Building trust in high-performing teams starts with a single decision
Most leaders trying to build team culture start with the wrong variable. They audit the org chart, redesign the onboarding, or roll out a new set of values. Curt Steinhorst walked into Venus Aerospace and found something more fundamental: a room full of brilliant people who had no shared language for disagreement, no protection for their attention, and no reason to believe the group was worth betting on. "You can't build trust if you don't protect attention," he says early in the conversation, and that single line is the load-bearing wall of everything that followed.
What building trust in teams actually looks like inside a rocket startup
Venus Aerospace was trying to do something no aerospace company had done in 60 years: sustain a rotating detonation rocket engine. The team was change-resistant, underpaid relative to SpaceX and Blue Origin, and operating through two years of near-constant financial uncertainty. Curt's answer wasn't a wellness program. It was language. The Venus Flight Plan replaced generic values with behavioral phrases: chart a new course, move at Mach 9, eliminate the drag, enjoy the flight together, get home safely. When someone was dominating a meeting, a teammate could say, "You're drag right now." When an executive started getting defensive, someone threw a physical yellow card. "Creating the language that makes conflict expected and challenges to be escalated easily" was, in Curt's words, the single most important thing they did. Dad jokes contests and coffee hours weren't morale tactics. They were the connective tissue that kept people in the room when the money was tight and the stress was high.
How to build team culture when you can't compete on compensation
Curt is direct about the constraint: Venus couldn't match SpaceX salaries, couldn't offer the same career ladder, and couldn't promise stability. What it could offer was the chance to do genuinely hard work without being interrupted. "It turns out you don't have to give happy hour to rocket scientists. You need to just stop making them do things that aren't their job." The cultural shift was reframing who gets invited to meetings. Instead of presence in a meeting signaling value, absence became the signal of trust. You're too important to be in this meeting, not not important enough. That inversion changed how people experienced their days and, over time, how much they trusted the organization to see them clearly.

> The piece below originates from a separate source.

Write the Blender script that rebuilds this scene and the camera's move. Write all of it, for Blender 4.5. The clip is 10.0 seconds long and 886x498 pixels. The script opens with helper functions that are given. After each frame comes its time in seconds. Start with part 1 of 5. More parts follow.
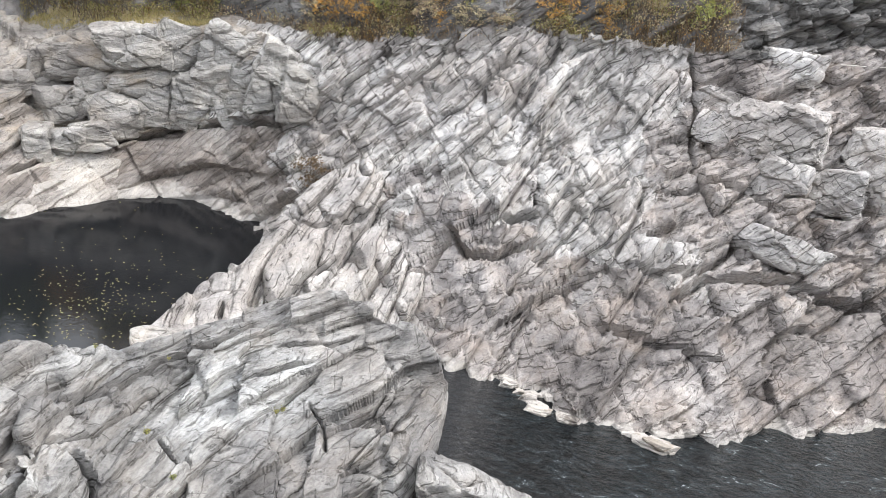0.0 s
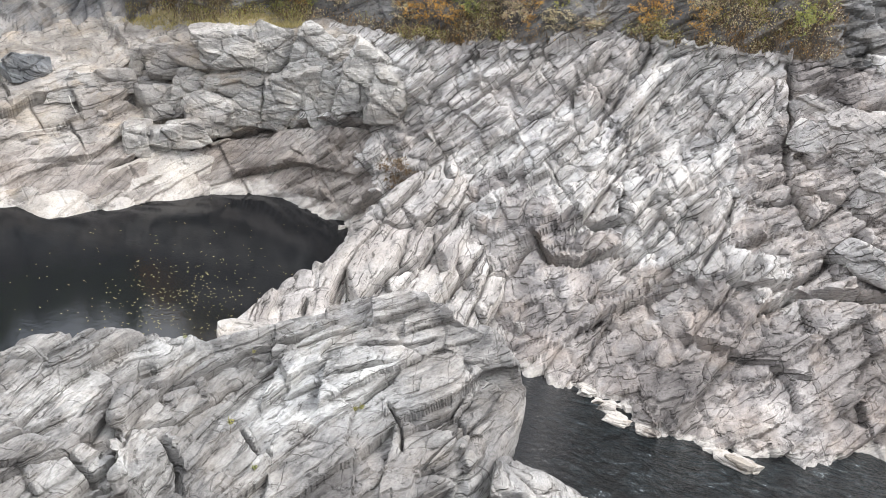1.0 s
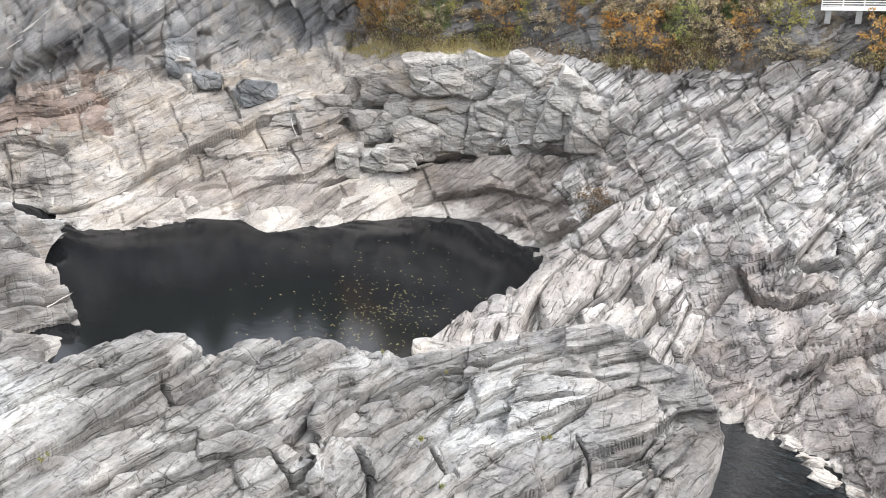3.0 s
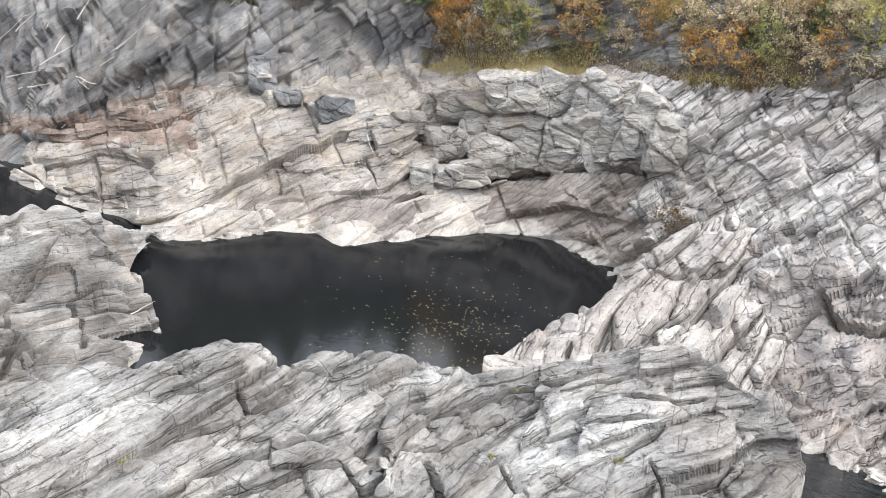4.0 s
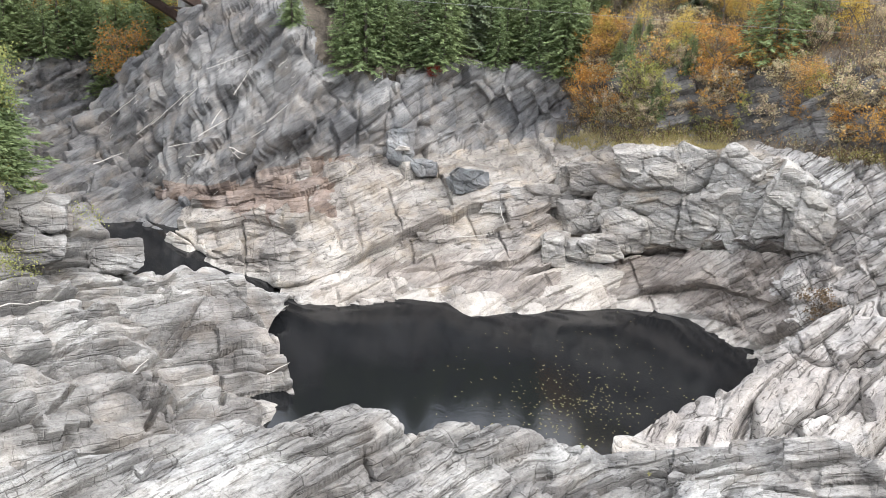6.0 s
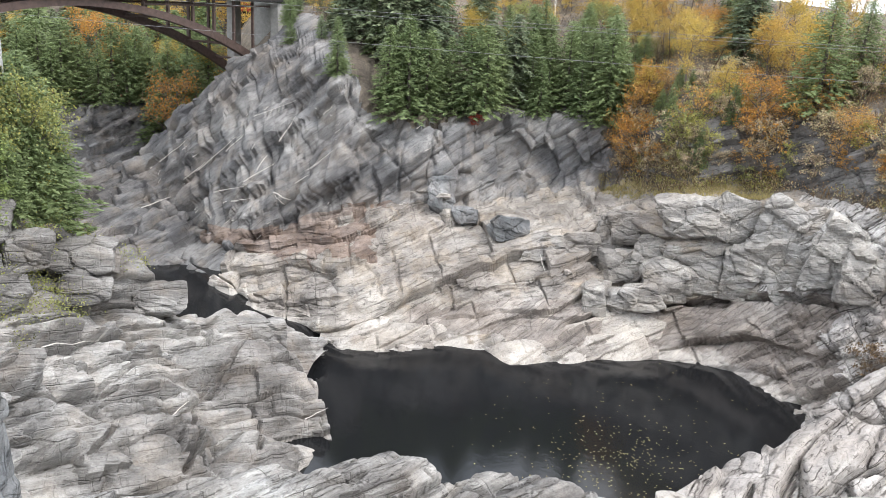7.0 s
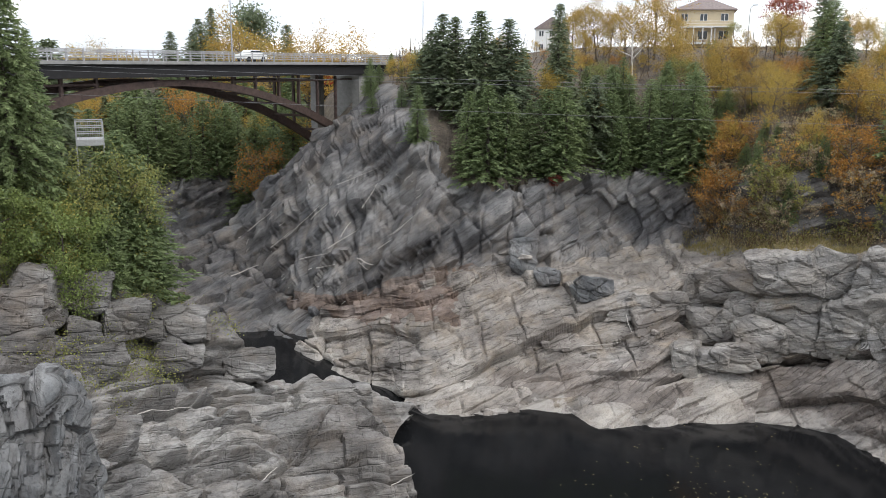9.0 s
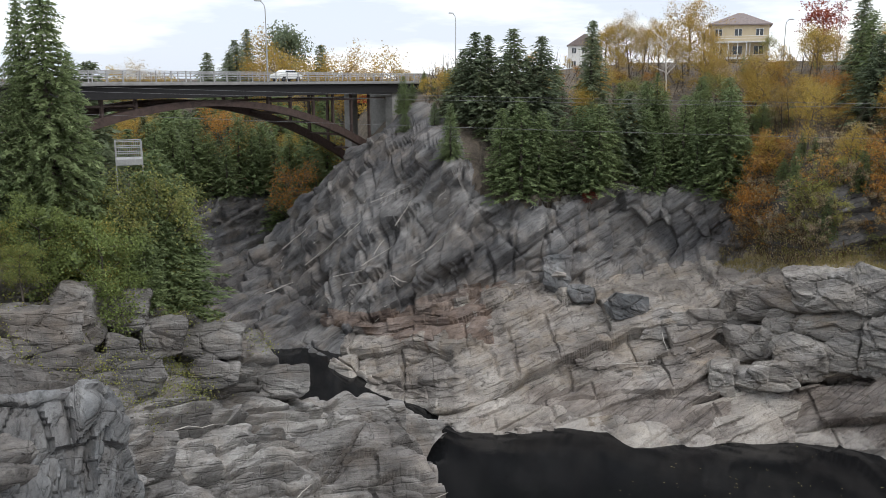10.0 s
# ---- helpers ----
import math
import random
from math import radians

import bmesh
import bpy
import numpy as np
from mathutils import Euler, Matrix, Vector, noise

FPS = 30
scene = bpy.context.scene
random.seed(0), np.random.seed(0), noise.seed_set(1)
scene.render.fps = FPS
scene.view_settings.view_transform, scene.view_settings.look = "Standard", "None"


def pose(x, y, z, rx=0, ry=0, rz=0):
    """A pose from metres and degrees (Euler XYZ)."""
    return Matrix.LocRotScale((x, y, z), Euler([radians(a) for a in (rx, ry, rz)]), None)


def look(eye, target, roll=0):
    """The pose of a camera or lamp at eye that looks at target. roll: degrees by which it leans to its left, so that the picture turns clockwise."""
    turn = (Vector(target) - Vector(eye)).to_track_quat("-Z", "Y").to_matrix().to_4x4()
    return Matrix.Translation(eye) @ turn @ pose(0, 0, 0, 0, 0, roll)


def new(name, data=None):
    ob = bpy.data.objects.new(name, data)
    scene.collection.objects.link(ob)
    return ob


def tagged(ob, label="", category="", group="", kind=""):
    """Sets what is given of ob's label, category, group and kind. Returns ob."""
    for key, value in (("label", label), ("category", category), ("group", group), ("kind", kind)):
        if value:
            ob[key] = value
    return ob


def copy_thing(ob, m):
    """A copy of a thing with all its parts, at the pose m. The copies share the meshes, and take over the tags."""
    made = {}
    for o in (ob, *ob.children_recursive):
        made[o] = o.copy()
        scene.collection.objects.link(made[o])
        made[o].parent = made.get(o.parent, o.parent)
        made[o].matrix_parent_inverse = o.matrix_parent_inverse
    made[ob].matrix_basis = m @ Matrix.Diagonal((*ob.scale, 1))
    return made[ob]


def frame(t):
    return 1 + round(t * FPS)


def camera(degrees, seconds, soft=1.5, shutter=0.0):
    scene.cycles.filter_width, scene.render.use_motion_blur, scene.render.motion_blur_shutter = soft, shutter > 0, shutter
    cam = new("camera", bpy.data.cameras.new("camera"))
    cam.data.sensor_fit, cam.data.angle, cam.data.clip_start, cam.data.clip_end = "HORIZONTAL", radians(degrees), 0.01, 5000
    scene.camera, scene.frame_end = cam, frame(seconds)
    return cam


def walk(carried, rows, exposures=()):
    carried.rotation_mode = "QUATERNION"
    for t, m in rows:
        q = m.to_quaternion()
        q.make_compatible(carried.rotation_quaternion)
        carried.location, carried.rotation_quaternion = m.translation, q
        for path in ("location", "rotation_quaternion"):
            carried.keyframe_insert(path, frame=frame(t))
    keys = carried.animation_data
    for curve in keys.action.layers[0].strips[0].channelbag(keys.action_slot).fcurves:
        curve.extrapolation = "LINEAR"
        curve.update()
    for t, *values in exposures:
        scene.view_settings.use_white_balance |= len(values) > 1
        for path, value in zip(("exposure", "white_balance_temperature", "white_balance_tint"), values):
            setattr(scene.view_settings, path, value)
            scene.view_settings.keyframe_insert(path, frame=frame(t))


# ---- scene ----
import itertools

cam = camera(55.5, 10.0, soft=0.5)
# seconds, place, turn: a hand-held pan from the gorge's rim, 34 m above the water
PATH = [
    (0.0, -0.021, -0.000, 34.000, 65.778, -8.629, 4.659),
    (0.5, -0.101, -0.003, 34.000, 65.469, -8.416, 7.655),
    (1.0, -0.176, -0.010, 34.000, 65.155, -8.110, 10.458),
    (1.5, -0.265, -0.024, 34.000, 64.793, -7.519, 13.656),
    (2.0, -0.367, -0.045, 34.000, 64.763, -6.705, 17.259),
    (2.5, -0.464, -0.073, 34.000, 65.110, -6.050, 20.722),
    (4.0, -0.672, -0.158, 34.000, 66.076, -4.657, 28.526),
    (4.5, -0.739, -0.194, 34.000, 66.616, -3.959, 31.073),
    (5.0, -0.803, -0.232, 34.000, 67.499, -3.487, 33.624),
    (5.5, -0.852, -0.264, 34.000, 68.836, -3.238, 35.673),
    (7.0, -0.952, -0.338, 34.000, 73.350, -3.200, 40.114),
    (7.5, -0.984, -0.365, 34.000, 74.752, -2.730, 41.491),
    (8.0, -1.011, -0.389, 34.000, 75.776, -2.165, 42.663),
    (8.5, -1.039, -0.415, 34.000, 76.741, -1.383, 43.905),
    (9.0, -1.065, -0.441, 34.000, 77.438, -0.576, 45.106),
    (9.5, -1.087, -0.463, 34.000, 78.063, -0.245, 46.218),
    (10.0, -1.107, -0.484, 34.000, 78.600, -0.000, 47.259),
]
EXPOSURE = [(0.0, 1.36), (2.5, 1.4), (4.5, 1.42), (5.5, 1.42), (7.0, 1.3), (7.5, 1.02), (8.0, 0.84), (9.0, 0.33), (10.0, 0.04)]
walk(cam, [(t, pose(x, y, z, a, b, c)) for t, x, y, z, a, b, c in PATH], EXPOSURE)

# ---- sky and sun ----
SUN_EL, SUN_AZ = 52.0, 84.0  # degrees; azimuth clockwise from +y
world = bpy.data.worlds.new("sky")
scene.world = world
world.use_nodes = True
wt = world.node_tree
wt.nodes.clear()


def node(tree, kind, **values):
    n = tree.nodes.new(kind)
    for key, v in values.items():
        if key in n.inputs:
            n.inputs[key].default_value = v
    return n


def wire(tree, a, b):
    tree.links.new(a, b)


sky = node(wt, "ShaderNodeTexSky")
sky.sky_type = "NISHITA"
sky.sun_disc = False
sky.sun_elevation, sky.sun_rotation = radians(SUN_EL), radians(SUN_AZ)
sky_bg = node(wt, "ShaderNodeBackground", Strength=0.1)
wire(wt, sky.outputs[0], sky_bg.inputs["Color"])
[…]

Building trust in virtual and distributed teams through attention economics
Attention, Curt explains, is the brain's filtering mechanism for what matters. It has always been the measure of value: "If I pay attention to you, I'm saying I value you." The problem in modern work is that every group a person belongs to has an incentive to take their attention and no incentive to protect it. The people who want your opinion on a trade in your fantasy football league don't lose anything when you're focused on your actual work. They only lose when you don't respond to them. That asymmetry is why distraction is structural, not personal. For distributed and virtual teams, this means the trust-building work has to be explicit: name the norm, protect the deep work windows, and stop treating responsiveness as the evidence of commitment.
Human connection in the workplace is the only coordination AI can't automate
An MIT study Curt references found that AI narrows the performance gap between lower and higher performers quickly. What it doesn't solve is coordination. "It doesn't eliminate the coordination. It doesn't solve for how we trust each other to be able to each run fast rather than having a hundred alignment meetings." That's the opening. The teams that will move fastest in an AI-driven world aren't the ones with the best individual talent. They're the ones where people trust each other enough to not need a meeting to confirm every decision. Human connection in the workplace isn't a soft benefit. It's the infrastructure that makes speed possible. Curt's next book, Group Wager, frames this as a bet: in an age of easy exits, the people who choose to stay and go deep with a specific group will compound returns that no individual optimization strategy can match.